天理図書館 開館89周年記念展
奈良町 江戸時代の「観光都市」を巡る
2019年10月19日(土)~11月10日(日)
天理大学の卒業生である同僚が、こんな展覧会がある、一緒に行かないかと誘ってくれたのは3年前。記念展は、「御伽草子 -奈良絵本・絵巻を中心に-」でした。その会の記念講演に加え、肥後琵琶奏者の琵琶語りも聞かせてもらいました。2017年の記念展は、「夏目漱石-生誕百五十年を記念して-」記念講演「新聞小説家・夏目漱石の誤算」。昨年は、「小泉八雲 ラフカディオ・ハーン」という記念展で、講演が「小泉八雲-開かれた精神の航跡を辿る-」でした。
毎年この時期に開かれる開館記念展に寄せてもらっています。
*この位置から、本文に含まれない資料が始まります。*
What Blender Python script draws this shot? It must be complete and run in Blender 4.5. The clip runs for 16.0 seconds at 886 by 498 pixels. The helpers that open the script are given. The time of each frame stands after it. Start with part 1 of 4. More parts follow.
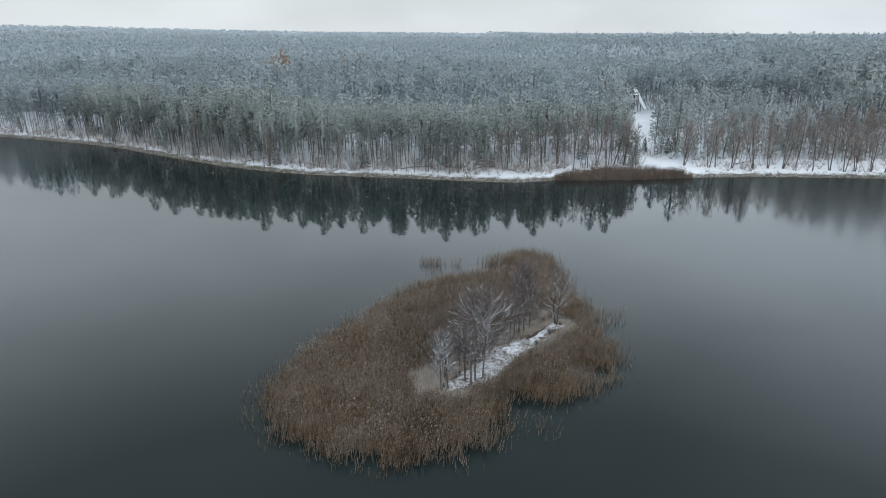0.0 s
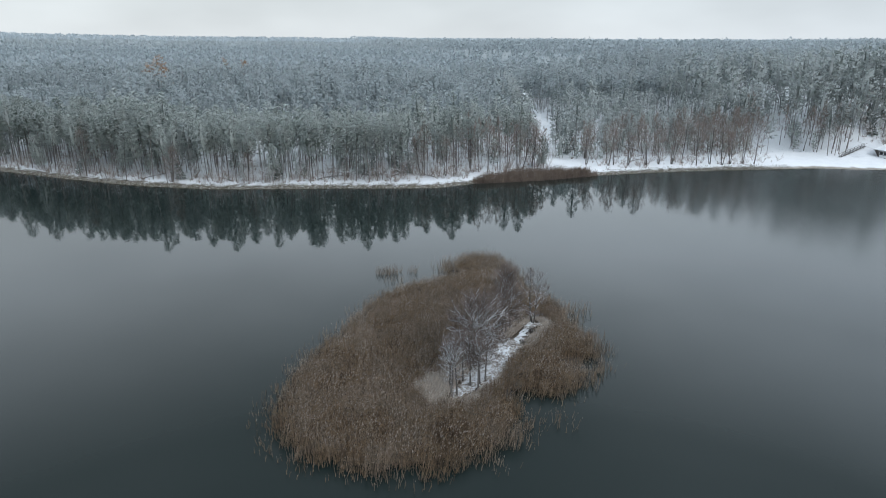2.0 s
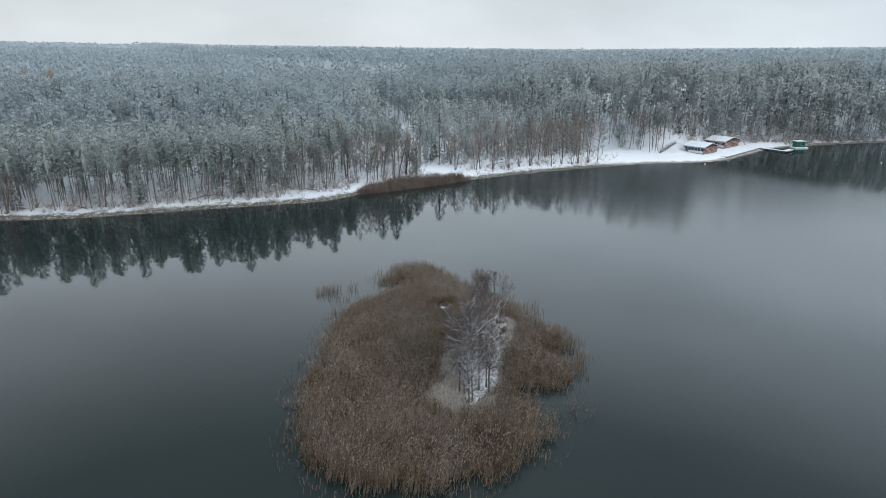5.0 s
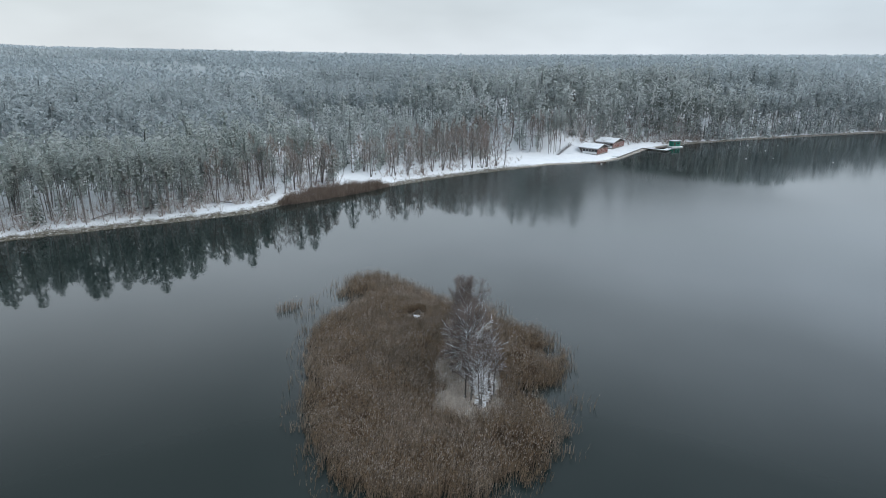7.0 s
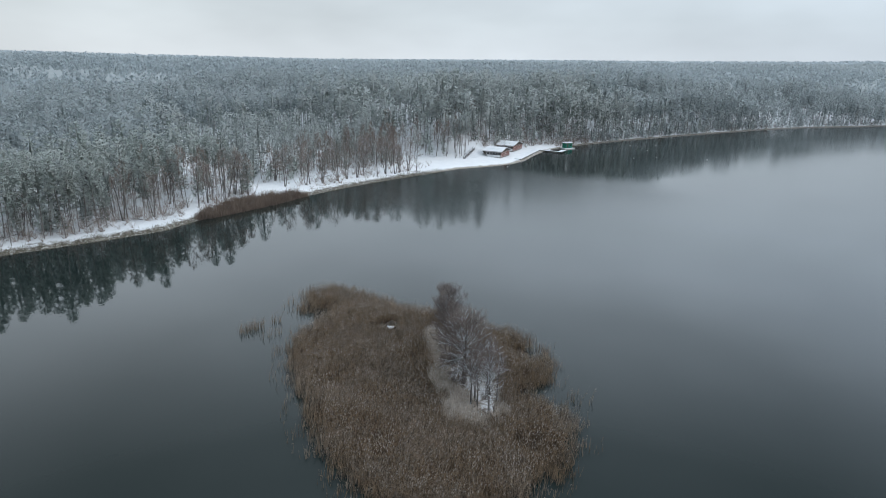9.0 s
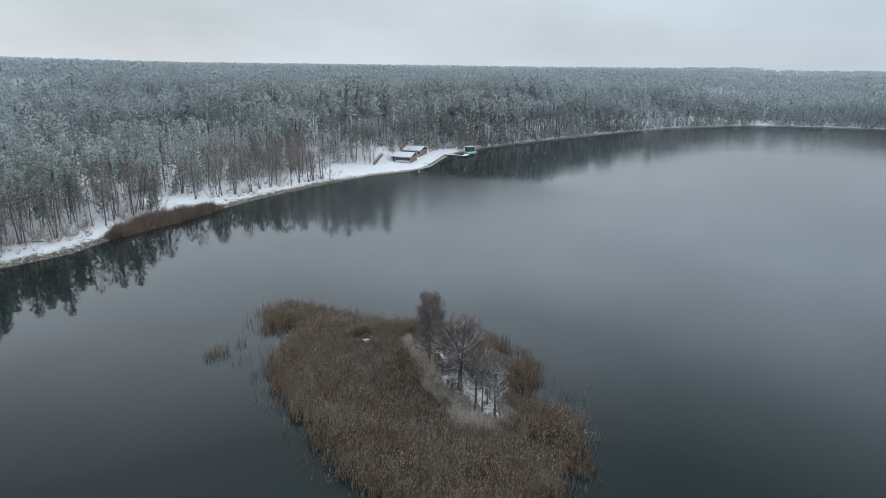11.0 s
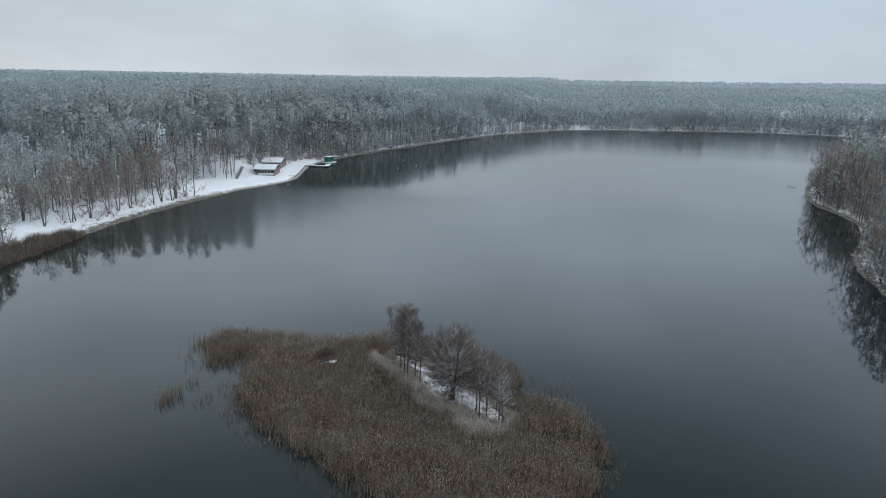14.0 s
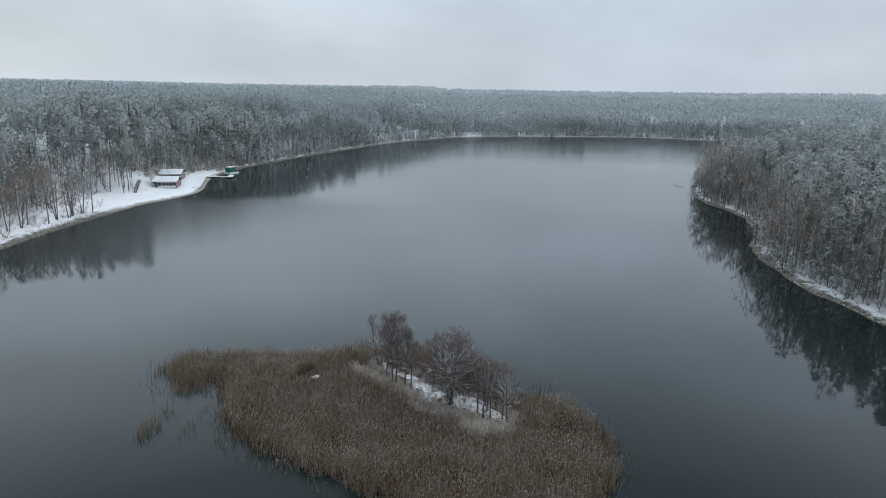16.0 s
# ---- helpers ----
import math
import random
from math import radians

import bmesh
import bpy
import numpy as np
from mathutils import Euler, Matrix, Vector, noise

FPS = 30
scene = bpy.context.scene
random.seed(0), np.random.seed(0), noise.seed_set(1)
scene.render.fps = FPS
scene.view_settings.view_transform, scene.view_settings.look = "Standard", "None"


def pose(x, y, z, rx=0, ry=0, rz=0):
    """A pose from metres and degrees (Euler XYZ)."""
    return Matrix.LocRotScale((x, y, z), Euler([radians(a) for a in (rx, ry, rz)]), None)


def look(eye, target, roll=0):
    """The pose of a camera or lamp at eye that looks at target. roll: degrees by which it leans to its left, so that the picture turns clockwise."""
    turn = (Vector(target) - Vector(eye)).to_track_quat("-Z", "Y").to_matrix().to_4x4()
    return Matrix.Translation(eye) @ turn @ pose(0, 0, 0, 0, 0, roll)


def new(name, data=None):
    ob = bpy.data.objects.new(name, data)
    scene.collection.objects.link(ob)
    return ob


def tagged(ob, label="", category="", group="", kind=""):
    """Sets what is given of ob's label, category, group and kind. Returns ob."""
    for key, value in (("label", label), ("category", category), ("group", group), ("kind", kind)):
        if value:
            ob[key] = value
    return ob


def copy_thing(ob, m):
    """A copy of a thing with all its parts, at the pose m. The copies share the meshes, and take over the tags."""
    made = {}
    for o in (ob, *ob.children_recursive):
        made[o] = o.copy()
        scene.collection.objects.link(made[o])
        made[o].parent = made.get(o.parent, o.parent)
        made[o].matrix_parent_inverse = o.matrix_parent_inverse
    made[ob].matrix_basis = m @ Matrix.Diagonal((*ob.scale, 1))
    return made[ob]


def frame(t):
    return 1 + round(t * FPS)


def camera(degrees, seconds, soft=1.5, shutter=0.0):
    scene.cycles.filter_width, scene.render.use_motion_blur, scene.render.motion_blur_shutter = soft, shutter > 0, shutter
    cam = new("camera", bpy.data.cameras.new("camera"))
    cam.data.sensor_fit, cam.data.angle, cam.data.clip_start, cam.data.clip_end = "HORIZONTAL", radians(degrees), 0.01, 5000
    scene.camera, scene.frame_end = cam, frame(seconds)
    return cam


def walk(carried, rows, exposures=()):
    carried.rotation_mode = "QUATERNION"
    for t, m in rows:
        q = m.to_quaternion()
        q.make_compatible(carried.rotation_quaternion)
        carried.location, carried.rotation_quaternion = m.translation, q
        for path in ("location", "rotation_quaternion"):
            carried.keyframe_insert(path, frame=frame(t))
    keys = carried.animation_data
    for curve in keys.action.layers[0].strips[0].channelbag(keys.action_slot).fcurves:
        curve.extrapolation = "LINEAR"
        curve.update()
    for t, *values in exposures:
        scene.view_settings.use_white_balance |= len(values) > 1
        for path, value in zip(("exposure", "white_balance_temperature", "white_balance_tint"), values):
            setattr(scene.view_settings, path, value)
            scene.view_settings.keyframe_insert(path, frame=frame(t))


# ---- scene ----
cam = camera(70.8, 16.0, soft=1.0)
PATH = [
    (0, (1.545, 1.367, 42.098), (1.280, 10.834, 38.889), -0.42),
    (0.5, (-2.286, 1.186, 42.415), (-2.048, 10.657, 39.216), -0.43),
    (1, (-6.162, 1.153, 42.697), (-5.426, 10.603, 39.511), -0.42),
    (1.5, (-10.067, 1.295, 42.952), (-8.839, 10.698, 39.779), -0.41),
    (2, (-13.986, 1.633, 43.184), (-12.272, 10.965, 40.026), -0.38),
    (2.5, (-17.904, 2.183, 43.400), (-15.708, 11.419, 40.257), -0.33),
    (3, (-21.804, 2.955, 43.602), (-19.132, 12.071, 40.476), -0.27),
    (3.5, (-25.670, 3.958, 43.796), (-22.529, 12.928, 40.685), -0.20),
    (4, (-29.486, 5.192, 43.981), (-25.884, 13.993, 40.887), -0.12),
    (4.5, (-33.237, 6.658, 44.162), (-29.181, 15.265, 41.084), -0.02),
    (5, (-36.906, 8.351, 44.337), (-32.407, 16.741, 41.277), 0.08),
    (5.5, (-40.479, 10.263, 44.508), (-35.547, 18.413, 41.465), 0.19),
    (6, (-43.940, 12.386, 44.674), (-38.590, 20.274, 41.649), 0.30),
    (6.5, (-47.276, 14.707, 44.835), (-41.522, 22.313, 41.828), 0.41),
    (7, (-50.474, 17.213, 44.988), (-44.331, 24.516, 42.001), 0.53),
    (7.5, (-53.522, 19.890, 45.134), (-47.006, 26.872, 42.166), 0.64),
    (8, (-56.407, 22.721, 45.269), (-49.539, 29.365, 42.322), 0.75),
    (8.5, (-59.122, 25.691, 45.392), (-51.920, 31.981, 42.467), 0.85),
    (9, (-61.657, 28.783, 45.501), (-54.141, 34.705, 42.598), 0.95),
    (9.5, (-64.006, 31.981, 45.593), (-56.196, 37.523, 42.713), 1.04),
    (10, (-66.162, 35.270, 45.665), (-58.080, 40.421, 42.810), 1.12),
    (10.5, (-68.124, 38.636, 45.716), (-59.791, 43.385, 42.886), 1.20),
    (11, (-69.888, 42.065, 45.743), (-61.326, 46.404, 42.940), 1.26),
    (11.5, (-71.457, 45.545, 45.744), (-62.687, 49.467, 42.969), 1.32),
    (12, (-72.832, 49.069, 45.717), (-63.875, 52.567, 42.971), 1.37),
    (12.5, (-74.018, 52.629, 45.661), (-64.896, 55.698, 42.946), 1.41),
    (13, (-75.023, 56.223, 45.574), (-65.757, 58.857, 42.891), 1.45),
    (13.5, (-75.857, 59.849, 45.457), (-66.467, 62.043, 42.807), 1.48),
    (14, (-76.533, 63.511, 45.307), (-67.040, 65.261, 42.694), 1.51),
    (14.5, (-77.066, 67.217, 45.126), (-67.491, 68.518, 42.551), 1.54),
    (15, (-77.476, 70.980, 44.915), (-67.839, 71.827, 42.382), 1.57),
    (15.5, (-77.783, 74.816, 44.675), (-68.105, 75.202, 42.187), 1.61),
    (16, (-78.013, 78.747, 44.409), (-68.316, 78.667, 41.970), 1.65),
]
walk(cam, [(t, look(eye, target, roll)) for t, eye, target, roll in PATH], exposures=[(0.0, 0.13), (2.5, 0.16), (6.5, 0.15), (9.0, 0.10), (11.5, -0.06), (13.0, -0.13), (14.5, -0.13), (16.0, -0.06)])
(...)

もとより向学心とか勉学という言葉とあまり相性の良くない私のこと、展覧会に行ったり講演を聞いたりしたところで、ほとんど何も残ってはいないのですが、それでも「行った、聞いた」というだけでも、ぼんやり過ごしているよりはマシかと思っています。
江戸時代の奈良町は、巡礼地でもあり観光地でもあったそうな。そのきっかけとして大きなものが、
大仏の再興と大仏殿の再興だったと。元禄5年(1692年)に開眼供養、大仏殿は宝永6年(1709年)に落慶しているそうですから、元禄以降に全国の人たちが、「そうだ
奈良、行こう」と思ったわけですね。「南都名所之絵図」「南都名所絵図」「ならめいしょゑづ」「奈良名所之図」似たようなネーミングの図が、時代ごとに多数発行されているのが展示されています。
展示室の入ったところにあった、奈良町絵図十二折本(1704~1715頃)はかなり精巧に作られた地図で、今とかなり似ています。通りの一本一本を確認している私がいました。
記念講演
「文化資源活用のパイオニア-江戸時代の奈良-」
天理大学教授の幡鎌一弘先生
その時はふむふむと聞いていたものの、1週間もたった今、記憶は思っている以上に風化しているので、アテにはならないのですが…
奈良では、奈良晒や酒造が主要産業でありました。17世紀になると、他の産地の台頭により、奈良晒や酒造は斜陽化してくる。晒であれば越後や能登、近江、酒造なら灘に押されてくるのです。旅の大衆化もあいまって、その空白に入り込んだのが観光業であり、奈良にも多くの旅行者が訪れるようになる。奈良町にも多くの旅館ができたらしい。
水戸藩の彰考館による「大日本史」のための調査の必要性から、東大寺等の大寺院の監視のために置かれた奈良奉行が、それまで表には出なかった寺院の史料を調査することになる。寺社の保存と、観光資源としての活用が生まれてきたというわけです。具体的には人々の旅を誘う出版物がたくさん発行されてきたということ。
この時代の多くの地図を見ると、当時の奈良の様子がよくわかるし、比較してみると細かな違いが見えてきて、時代の変化がわかるというお話でした。頼りない記憶ですが、こんなところでしょうか(アテにはなりませんよ)。
南都名所之絵図【元禄5(1692)年頃刊】 は、天理図書館のサイトの「名品紹介」で見られます。この、元禄5年の時点では東大寺大仏殿は仮設のもので、今のような大仏殿はなかったということが絵図から確認できます。
記念展が開催される時期は、天理図書館のあたりはイチョウが色づき始めるころで、歴史ある図書館の建物や1号棟などが趣深い景色を作ります。わが母校は歴史の浅い大学ですから、羨ましい景色でもあります。
来年の開館90周年記念展は、どんなテーマになるのでしょう。